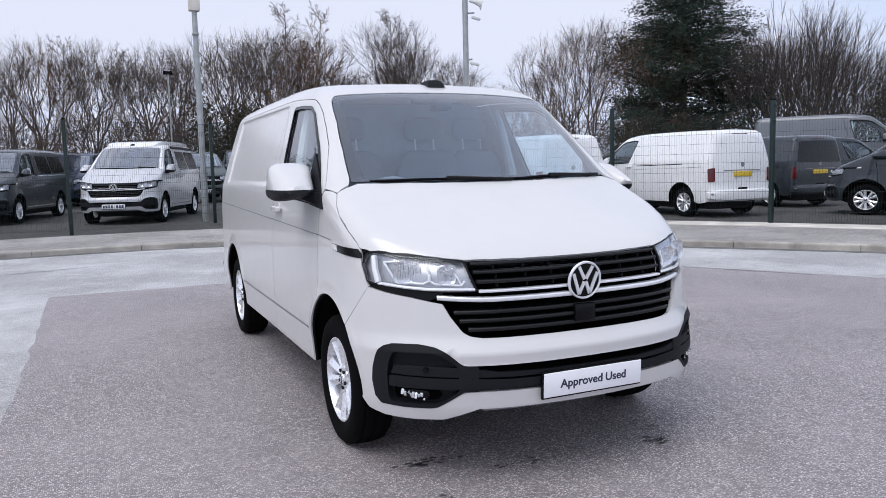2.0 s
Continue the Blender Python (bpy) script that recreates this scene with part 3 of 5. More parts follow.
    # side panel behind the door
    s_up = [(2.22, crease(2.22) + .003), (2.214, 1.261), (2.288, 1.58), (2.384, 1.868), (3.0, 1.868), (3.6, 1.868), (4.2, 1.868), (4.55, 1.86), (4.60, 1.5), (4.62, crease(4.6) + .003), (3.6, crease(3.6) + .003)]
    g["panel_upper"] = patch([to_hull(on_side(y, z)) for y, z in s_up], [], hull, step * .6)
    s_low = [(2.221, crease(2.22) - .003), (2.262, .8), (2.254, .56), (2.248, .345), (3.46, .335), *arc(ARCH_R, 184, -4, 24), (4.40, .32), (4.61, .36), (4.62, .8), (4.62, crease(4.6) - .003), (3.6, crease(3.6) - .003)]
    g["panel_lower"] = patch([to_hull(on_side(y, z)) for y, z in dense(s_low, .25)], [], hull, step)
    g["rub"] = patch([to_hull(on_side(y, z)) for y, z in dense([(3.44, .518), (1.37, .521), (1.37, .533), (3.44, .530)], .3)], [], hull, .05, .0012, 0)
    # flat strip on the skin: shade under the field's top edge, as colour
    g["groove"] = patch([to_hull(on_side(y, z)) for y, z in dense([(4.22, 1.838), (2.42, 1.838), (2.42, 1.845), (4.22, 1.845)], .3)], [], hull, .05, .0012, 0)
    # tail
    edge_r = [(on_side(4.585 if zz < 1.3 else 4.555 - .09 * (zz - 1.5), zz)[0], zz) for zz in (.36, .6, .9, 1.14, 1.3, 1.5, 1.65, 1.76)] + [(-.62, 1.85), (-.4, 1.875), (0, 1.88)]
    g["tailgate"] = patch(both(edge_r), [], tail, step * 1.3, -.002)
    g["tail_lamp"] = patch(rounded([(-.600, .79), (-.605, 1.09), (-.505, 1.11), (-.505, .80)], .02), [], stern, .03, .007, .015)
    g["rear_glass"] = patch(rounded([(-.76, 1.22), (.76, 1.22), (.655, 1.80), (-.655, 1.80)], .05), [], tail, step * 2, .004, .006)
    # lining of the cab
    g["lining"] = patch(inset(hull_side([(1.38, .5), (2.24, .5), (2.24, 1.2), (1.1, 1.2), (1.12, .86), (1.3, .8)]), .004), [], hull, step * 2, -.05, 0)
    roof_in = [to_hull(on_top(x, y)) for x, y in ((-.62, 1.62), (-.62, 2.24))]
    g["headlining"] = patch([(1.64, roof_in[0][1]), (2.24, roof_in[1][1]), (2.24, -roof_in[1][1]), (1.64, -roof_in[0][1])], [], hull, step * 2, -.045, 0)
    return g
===
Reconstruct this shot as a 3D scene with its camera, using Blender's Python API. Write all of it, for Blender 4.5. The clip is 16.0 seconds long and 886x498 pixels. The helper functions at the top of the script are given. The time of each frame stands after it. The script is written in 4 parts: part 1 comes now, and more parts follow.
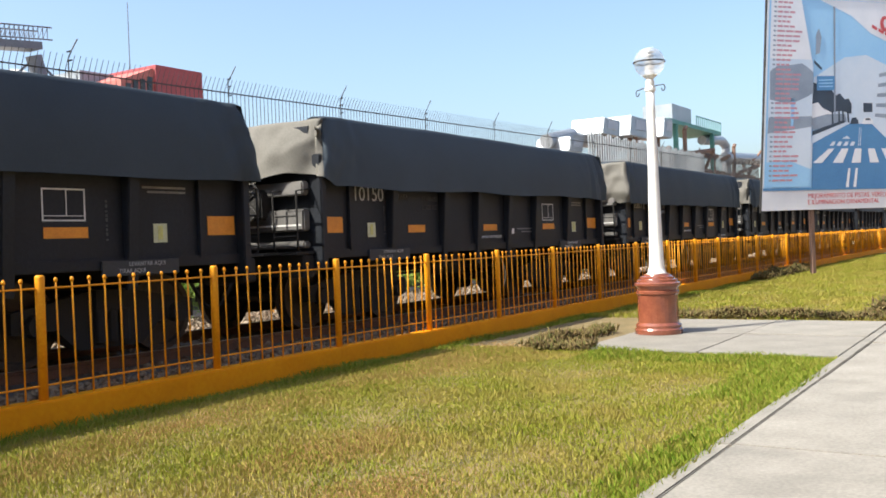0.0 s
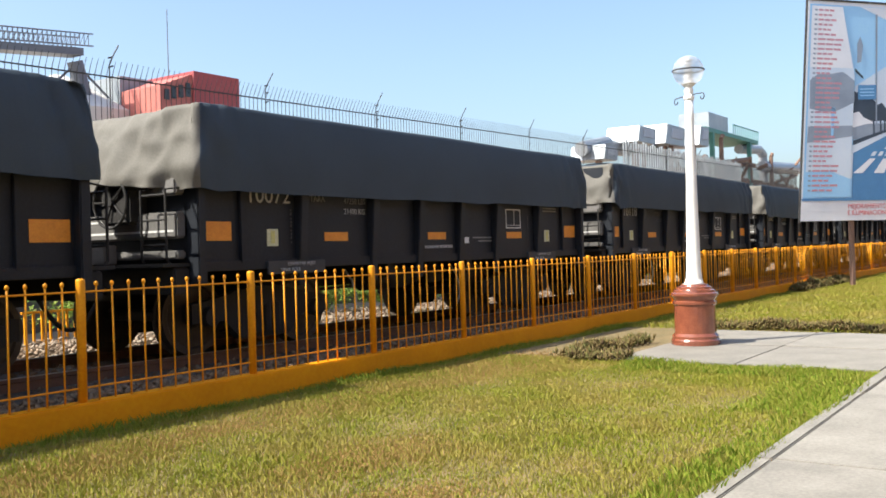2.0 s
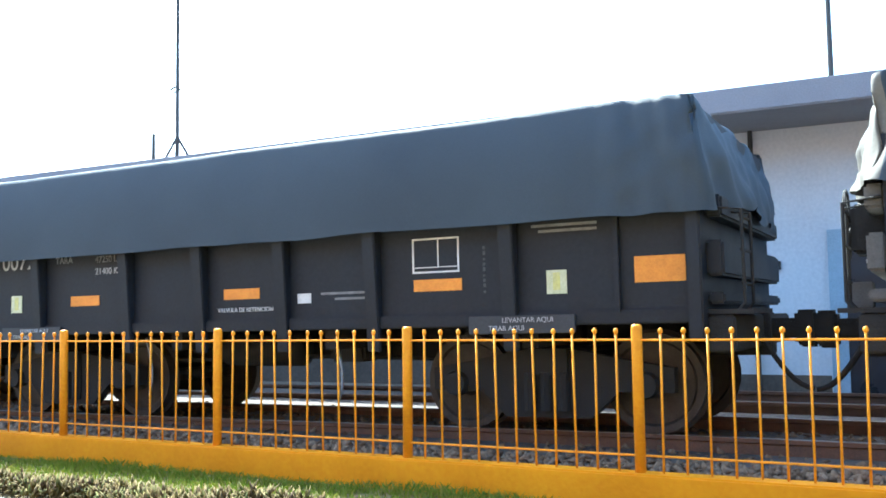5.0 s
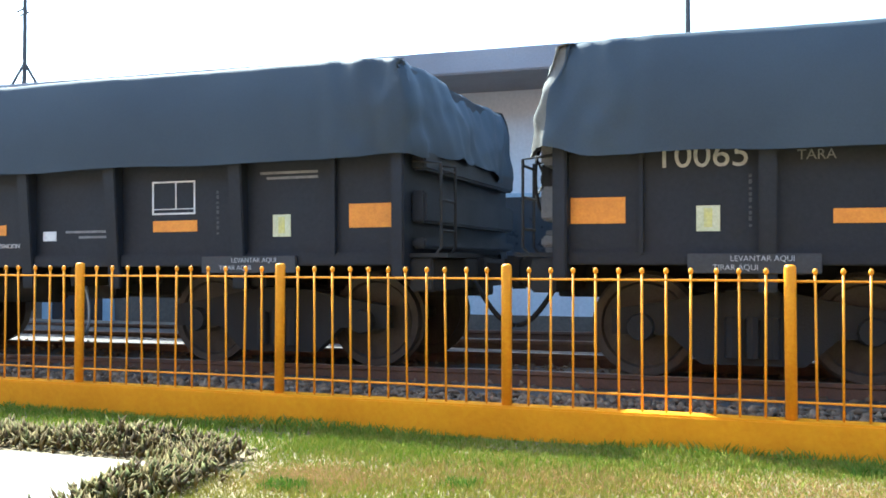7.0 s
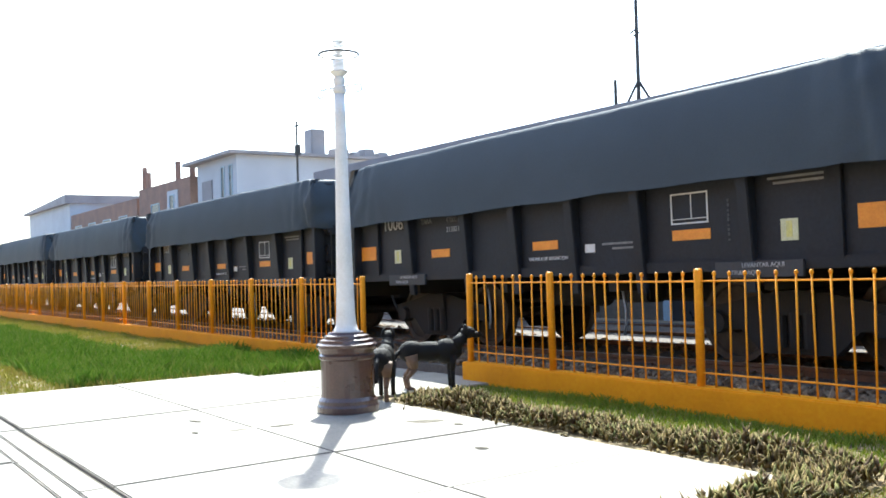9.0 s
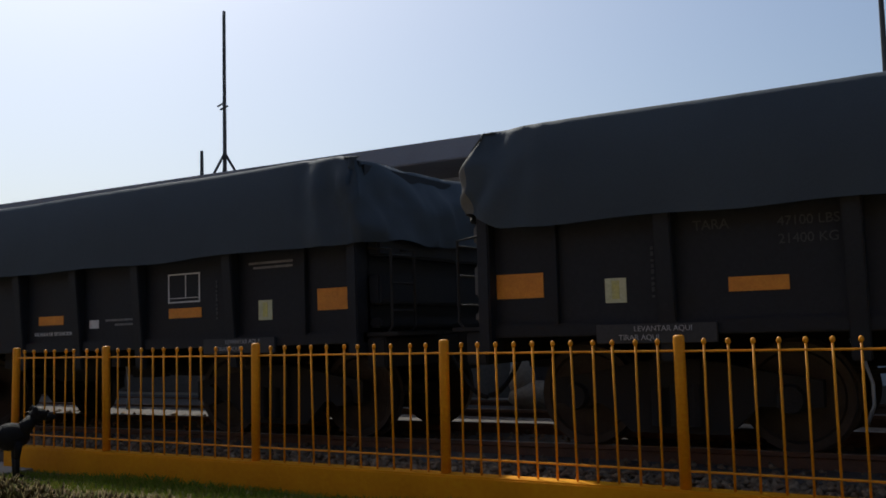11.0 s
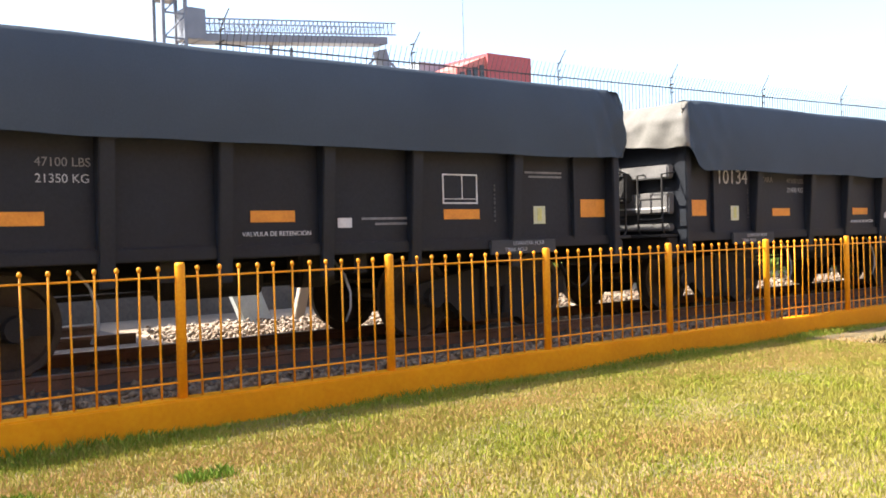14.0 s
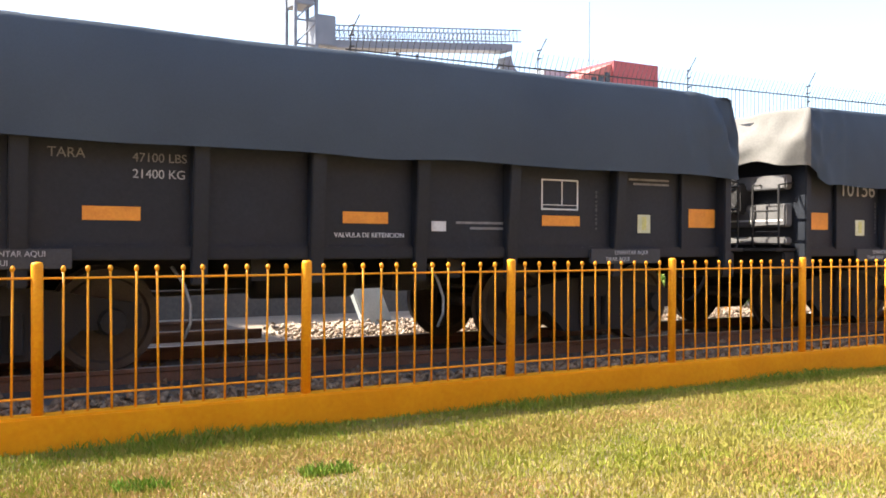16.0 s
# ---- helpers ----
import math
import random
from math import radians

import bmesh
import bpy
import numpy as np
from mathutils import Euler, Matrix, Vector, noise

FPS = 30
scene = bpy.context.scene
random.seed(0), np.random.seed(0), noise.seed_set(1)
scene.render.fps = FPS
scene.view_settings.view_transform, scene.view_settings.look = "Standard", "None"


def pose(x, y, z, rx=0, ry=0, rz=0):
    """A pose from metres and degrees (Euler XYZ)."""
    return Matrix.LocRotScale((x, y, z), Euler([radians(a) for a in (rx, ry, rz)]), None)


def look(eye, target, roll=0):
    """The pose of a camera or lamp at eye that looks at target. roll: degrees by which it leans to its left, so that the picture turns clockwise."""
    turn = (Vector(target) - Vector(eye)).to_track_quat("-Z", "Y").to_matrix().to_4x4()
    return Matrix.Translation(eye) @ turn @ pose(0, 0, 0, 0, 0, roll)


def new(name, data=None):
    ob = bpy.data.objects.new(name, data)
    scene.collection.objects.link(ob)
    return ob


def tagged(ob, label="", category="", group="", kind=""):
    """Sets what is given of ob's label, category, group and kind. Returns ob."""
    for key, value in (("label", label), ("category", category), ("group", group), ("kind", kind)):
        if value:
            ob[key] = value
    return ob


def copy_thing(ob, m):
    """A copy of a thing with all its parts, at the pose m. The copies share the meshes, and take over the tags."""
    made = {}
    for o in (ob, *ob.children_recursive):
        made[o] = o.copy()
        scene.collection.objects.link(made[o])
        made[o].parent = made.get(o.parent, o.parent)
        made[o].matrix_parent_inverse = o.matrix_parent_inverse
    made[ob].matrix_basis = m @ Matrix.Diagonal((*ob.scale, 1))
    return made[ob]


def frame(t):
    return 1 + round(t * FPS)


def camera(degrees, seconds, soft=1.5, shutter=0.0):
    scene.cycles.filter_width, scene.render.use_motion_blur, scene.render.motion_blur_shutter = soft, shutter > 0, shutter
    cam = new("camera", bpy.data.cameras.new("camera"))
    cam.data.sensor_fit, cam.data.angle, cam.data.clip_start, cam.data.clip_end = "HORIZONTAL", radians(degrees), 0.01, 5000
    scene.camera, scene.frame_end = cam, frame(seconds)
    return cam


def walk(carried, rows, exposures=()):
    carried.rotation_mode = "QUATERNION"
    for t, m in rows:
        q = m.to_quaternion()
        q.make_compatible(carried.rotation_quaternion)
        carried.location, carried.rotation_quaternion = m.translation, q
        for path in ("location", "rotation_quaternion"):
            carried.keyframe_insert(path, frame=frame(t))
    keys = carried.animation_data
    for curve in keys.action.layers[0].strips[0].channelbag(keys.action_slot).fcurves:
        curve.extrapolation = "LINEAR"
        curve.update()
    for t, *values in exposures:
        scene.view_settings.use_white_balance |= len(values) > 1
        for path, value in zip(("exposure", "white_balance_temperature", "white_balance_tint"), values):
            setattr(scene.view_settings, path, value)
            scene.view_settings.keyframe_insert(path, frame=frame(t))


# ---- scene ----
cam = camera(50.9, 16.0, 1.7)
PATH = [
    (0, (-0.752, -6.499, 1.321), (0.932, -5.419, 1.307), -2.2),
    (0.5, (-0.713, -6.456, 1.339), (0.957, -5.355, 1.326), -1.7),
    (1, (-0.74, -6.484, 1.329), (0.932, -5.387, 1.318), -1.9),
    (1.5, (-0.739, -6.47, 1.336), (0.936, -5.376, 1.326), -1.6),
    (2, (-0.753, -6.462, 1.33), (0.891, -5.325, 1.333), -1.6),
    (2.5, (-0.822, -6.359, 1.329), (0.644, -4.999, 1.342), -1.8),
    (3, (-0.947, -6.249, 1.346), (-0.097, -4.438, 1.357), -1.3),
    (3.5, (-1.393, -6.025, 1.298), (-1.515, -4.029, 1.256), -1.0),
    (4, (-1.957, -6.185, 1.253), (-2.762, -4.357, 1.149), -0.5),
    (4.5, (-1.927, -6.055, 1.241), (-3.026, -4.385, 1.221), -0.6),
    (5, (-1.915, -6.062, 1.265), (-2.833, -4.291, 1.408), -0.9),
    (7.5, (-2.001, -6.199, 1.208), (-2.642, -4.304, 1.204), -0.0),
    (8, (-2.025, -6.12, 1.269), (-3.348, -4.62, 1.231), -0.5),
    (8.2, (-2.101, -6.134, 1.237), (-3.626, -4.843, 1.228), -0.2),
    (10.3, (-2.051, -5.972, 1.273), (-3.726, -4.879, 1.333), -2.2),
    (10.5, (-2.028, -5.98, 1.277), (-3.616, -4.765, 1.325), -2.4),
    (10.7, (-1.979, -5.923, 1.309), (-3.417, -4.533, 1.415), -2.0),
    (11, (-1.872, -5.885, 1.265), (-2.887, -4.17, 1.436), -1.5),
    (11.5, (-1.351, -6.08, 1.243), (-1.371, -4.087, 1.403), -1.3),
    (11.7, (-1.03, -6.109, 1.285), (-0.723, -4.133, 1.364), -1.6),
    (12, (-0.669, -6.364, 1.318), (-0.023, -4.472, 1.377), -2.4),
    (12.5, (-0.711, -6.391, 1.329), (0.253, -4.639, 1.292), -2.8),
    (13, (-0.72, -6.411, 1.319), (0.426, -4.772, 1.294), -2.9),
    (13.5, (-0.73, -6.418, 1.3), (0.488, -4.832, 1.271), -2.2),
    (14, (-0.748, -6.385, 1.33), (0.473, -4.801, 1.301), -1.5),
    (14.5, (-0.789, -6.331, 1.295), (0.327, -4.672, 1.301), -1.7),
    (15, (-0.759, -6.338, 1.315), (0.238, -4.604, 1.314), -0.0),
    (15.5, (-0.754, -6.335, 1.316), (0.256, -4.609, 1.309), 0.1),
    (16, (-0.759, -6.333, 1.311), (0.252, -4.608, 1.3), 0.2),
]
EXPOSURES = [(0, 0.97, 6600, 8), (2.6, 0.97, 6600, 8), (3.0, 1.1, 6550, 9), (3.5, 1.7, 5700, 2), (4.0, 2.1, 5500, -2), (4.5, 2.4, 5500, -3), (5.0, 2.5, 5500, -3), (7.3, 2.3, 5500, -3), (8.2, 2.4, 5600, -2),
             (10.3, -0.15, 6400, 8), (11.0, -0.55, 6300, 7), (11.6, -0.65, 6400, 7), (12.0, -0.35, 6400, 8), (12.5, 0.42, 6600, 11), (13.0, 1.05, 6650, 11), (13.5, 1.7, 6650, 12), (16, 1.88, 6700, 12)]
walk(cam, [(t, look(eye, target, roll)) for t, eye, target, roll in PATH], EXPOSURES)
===
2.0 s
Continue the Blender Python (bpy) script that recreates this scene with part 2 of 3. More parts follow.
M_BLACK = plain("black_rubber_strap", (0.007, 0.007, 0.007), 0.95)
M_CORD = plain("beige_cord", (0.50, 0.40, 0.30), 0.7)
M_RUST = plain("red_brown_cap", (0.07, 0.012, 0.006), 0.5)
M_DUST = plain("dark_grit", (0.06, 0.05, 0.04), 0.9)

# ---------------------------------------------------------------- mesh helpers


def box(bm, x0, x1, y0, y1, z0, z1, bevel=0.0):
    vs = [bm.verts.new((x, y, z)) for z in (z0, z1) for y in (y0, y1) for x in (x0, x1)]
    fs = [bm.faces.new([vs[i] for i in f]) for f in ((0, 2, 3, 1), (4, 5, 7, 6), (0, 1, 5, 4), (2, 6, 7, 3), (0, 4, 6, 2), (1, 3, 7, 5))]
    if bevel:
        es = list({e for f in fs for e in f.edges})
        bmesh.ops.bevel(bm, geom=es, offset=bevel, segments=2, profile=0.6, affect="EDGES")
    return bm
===
• **What you are asked to do**
Return exactly the lines from the line that has "from math import radians" to the line that has "made[o].matrix_parent_inverse = o.matrix_parent_inverse", both of them included.

• **Result for this task**
from math import radians

import bmesh
import bpy
import numpy as np
from mathutils import Euler, Matrix, Vector, noise

FPS = 30
scene = bpy.context.scene
random.seed(0), np.random.seed(0), noise.seed_set(1)
scene.render.fps = FPS
scene.view_settings.view_transform, scene.view_settings.look = "Standard", "None"


def pose(x, y, z, rx=0, ry=0, rz=0):
    """A pose from metres and degrees (Euler XYZ)."""
    return Matrix.LocRotScale((x, y, z), Euler([radians(a) for a in (rx, ry, rz)]), None)


def look(eye, target, roll=0):
    """The pose of a camera or lamp at eye that looks at target. roll: degrees by which it leans to its left, so that the picture turns clockwise."""
    turn = (Vector(target) - Vector(eye)).to_track_quat("-Z", "Y").to_matrix().to_4x4()
    return Matrix.Translation(eye) @ turn @ pose(0, 0, 0, 0, 0, roll)


def new(name, data=None):
    ob = bpy.data.objects.new(name, data)
    scene.collection.objects.link(ob)
    return ob


def tagged(ob, label="", category="", group="", kind=""):
    """Sets what is given of ob's label, category, group and kind. Returns ob."""
    for key, value in (("label", label), ("category", category), ("group", group), ("kind", kind)):
        if value:
            ob[key] = value
    return ob


def copy_thing(ob, m):
    """A copy of a thing with all its parts, at the pose m. The copies share the meshes, and take over the tags."""
    made = {}
    for o in (ob, *ob.children_recursive):
        made[o] = o.copy()
        scene.collection.objects.link(made[o])
        made[o].parent = made.get(o.parent, o.parent)
        made[o].matrix_parent_inverse = o.matrix_parent_inverse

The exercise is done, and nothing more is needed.